The specifics from the Code of Practice [PDF] are:
- 2.2 (p7): “The Act makes it unlawful for a service provider to discriminate against a disabled person by refusing to provide any service which it provides to members of the public.”
- 4.7 (p39): “From 1st October 1999 a service provider has to take reasonable steps to change a practice which makes it unreasonably difficult for disabled people to make use of its services.”
- 2.13 - 2.17 (p11-13): “What services are affected by the Act? An airline company provides a flight reservation and booking service to the public on its website. This is a provision of a service and is subject to the act.”
- 5.23 (p71): “For people with visual impairments, the range of auxiliary aids or services which it might be reasonable to provide to ensure that services are accessible might include … accessible websites.”
- 5.26 (p68): “For people with hearing disabilities, the range of auxiliary aids or services which it might be reasonable to provide to ensure that services are accessible might include … accessible websites.”
No-one is better than anyone else, except in how they treat them
The web was born with a principle of inclusivity and it is the responsibility of everyone involved to ensure that it is possible for everyone to be involved.
- 2 million people in the UK are registered as having a sight problem
- Over 850,000 UK students have a disability
- 19% of UK internet users are age 65 or over
Whilst this presents some of the statistics it is also important to consider users who are colour blind (approximately 10% of the male population), those with hearing difficulties, motor impairment (including the increasingly common RSI) and cognitive impairment (for example dyslexia).
There is no technical reason that these individuals should be excluded from the internet.
Many companies have benefited from ensuring their websites are accessible. This has almost been as a side effect of the conversion rather than a main goal. Legal and General in the recent launch of the PAS 78: Guide to good practice in commissioning accessible websites noted the following benefits following a program of re-design:
- A 30% increase in natural search-engine traffic
- “significant improvement” in Google rankings “for all target keywords”
- 75% reduction in time for page to load
- Browser-compatibility (not a single complaint since)
- Accessible to mobile devices
- Time to manage content “reduced from average of five days to 0.5 days per job”
- Savings of £200K annually on site maintenance
- 95% increase in visitors getting a life insurance quote
- 90% increase in Life insurance sales online
- 100% return on investment in less than 12 months.
When one considers the surfing habits of the 1.08 billion people with internet access, it is clear that accessible sites are the most obvious choice for business:
- 10 million Americans surf from mobile phones or PDAs
- Depending on your statistics, up to 20% of users don't use Internet Explorer
- More than 40 countries have less than 10 Mbps
Accessibility will provide a direct benefit to all these users either by supporting the browser platform they adopt or by reducing the size of the download.

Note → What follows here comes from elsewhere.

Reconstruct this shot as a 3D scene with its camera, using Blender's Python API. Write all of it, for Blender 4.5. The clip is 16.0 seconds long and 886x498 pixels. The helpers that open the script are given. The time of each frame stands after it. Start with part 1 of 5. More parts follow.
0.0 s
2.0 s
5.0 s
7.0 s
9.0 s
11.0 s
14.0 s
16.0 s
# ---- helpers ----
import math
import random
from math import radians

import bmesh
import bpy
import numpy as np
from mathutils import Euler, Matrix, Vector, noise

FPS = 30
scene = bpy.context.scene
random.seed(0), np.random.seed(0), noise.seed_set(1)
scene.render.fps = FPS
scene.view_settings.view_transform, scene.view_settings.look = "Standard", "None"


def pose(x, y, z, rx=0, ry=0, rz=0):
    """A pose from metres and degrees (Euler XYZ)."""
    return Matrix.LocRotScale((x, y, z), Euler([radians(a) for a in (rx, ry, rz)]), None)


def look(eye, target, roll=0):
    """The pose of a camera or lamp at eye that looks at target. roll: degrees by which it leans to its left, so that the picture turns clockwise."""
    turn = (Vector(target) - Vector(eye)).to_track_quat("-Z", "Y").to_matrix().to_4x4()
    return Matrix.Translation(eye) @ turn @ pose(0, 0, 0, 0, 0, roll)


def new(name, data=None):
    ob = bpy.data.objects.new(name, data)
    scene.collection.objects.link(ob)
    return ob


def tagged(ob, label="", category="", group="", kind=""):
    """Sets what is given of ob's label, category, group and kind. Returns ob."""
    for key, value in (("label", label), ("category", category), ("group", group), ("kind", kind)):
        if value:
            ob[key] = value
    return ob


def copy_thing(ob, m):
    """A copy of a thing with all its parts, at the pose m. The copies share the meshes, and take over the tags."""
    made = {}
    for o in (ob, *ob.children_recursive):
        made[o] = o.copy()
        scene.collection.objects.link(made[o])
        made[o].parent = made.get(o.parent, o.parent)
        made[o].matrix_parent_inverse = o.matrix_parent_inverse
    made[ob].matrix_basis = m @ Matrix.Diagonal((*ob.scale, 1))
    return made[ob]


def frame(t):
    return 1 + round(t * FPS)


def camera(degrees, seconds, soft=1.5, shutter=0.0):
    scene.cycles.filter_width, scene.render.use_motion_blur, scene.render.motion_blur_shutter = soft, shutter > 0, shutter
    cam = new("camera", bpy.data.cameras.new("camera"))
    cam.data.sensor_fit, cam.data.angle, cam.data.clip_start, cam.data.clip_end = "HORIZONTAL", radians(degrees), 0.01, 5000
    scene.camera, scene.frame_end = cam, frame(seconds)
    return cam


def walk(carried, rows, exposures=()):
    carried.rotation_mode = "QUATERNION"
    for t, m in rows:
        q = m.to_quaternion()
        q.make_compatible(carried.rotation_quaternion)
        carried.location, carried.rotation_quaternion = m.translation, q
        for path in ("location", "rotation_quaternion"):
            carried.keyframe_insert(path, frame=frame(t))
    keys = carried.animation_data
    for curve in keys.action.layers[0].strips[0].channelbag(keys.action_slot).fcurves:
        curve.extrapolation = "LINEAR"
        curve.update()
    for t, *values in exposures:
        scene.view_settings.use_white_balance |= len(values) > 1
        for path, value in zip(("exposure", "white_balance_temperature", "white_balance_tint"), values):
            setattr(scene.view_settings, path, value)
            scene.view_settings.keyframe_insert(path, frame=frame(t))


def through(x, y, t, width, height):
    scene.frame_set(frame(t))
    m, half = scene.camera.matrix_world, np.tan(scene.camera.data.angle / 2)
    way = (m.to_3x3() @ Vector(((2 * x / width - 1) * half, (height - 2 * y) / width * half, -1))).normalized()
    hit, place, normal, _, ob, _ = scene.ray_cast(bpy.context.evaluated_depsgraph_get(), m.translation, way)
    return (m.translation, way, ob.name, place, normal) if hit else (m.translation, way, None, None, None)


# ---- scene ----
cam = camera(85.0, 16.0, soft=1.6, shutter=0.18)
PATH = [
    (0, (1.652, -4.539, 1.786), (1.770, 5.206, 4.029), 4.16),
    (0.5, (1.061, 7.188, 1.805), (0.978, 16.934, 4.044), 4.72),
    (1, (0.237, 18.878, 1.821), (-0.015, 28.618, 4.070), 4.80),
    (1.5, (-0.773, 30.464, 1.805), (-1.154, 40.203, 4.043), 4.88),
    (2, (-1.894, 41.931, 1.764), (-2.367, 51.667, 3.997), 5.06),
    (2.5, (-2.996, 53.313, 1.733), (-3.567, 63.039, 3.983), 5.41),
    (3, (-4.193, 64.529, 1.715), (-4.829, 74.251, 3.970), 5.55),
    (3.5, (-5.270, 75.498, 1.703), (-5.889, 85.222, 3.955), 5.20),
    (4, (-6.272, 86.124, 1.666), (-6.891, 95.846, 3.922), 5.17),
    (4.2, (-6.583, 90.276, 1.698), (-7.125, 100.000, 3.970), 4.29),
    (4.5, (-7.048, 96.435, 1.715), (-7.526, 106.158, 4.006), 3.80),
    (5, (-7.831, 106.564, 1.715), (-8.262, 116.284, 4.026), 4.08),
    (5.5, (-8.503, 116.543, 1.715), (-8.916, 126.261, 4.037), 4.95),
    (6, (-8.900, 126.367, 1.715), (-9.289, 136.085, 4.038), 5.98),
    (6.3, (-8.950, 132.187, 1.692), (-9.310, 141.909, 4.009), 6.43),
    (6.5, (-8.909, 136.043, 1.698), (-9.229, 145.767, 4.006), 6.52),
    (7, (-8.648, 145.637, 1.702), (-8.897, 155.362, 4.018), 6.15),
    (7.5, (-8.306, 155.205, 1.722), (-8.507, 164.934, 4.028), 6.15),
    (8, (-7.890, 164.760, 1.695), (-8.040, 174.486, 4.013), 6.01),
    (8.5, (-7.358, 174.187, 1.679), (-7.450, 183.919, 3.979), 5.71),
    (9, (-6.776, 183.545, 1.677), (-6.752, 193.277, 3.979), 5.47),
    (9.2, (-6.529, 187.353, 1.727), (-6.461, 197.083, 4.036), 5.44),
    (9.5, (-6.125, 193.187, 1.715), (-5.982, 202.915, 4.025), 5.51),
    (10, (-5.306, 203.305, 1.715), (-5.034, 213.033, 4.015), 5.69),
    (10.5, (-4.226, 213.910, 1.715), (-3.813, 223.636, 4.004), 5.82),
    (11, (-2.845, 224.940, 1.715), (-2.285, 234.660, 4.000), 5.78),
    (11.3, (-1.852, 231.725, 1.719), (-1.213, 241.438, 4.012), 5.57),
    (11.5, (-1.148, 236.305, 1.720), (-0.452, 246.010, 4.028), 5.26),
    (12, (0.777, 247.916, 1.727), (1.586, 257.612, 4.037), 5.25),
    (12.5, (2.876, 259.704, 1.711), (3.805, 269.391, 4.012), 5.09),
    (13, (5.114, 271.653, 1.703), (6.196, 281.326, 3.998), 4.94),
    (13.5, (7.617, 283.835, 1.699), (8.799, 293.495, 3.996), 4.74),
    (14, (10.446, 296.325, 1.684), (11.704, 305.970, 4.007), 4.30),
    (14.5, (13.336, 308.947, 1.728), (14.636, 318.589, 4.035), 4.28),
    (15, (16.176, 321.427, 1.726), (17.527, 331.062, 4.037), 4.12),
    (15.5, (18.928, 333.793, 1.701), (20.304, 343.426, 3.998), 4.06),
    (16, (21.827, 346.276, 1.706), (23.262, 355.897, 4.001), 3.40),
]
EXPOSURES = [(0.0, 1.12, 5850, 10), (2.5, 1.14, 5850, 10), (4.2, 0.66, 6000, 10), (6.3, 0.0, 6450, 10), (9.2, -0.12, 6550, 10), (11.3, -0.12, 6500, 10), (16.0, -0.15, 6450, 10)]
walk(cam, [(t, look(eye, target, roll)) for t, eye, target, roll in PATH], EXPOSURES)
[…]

There is also a direct benefit to your organization as accessible sites tend to result in:
- Cheaper bandwidth costs
- Cheaper maintenance costs
- Easier upgrades to new technology and standards
- Easier translation to alternate views and systems
It is worth noting that the most prolific user of the internet is blind. Their name is Google! In creating an accessible site you are ensuring that it is easier for search engines to read your site. This will have a direct effect on listing position.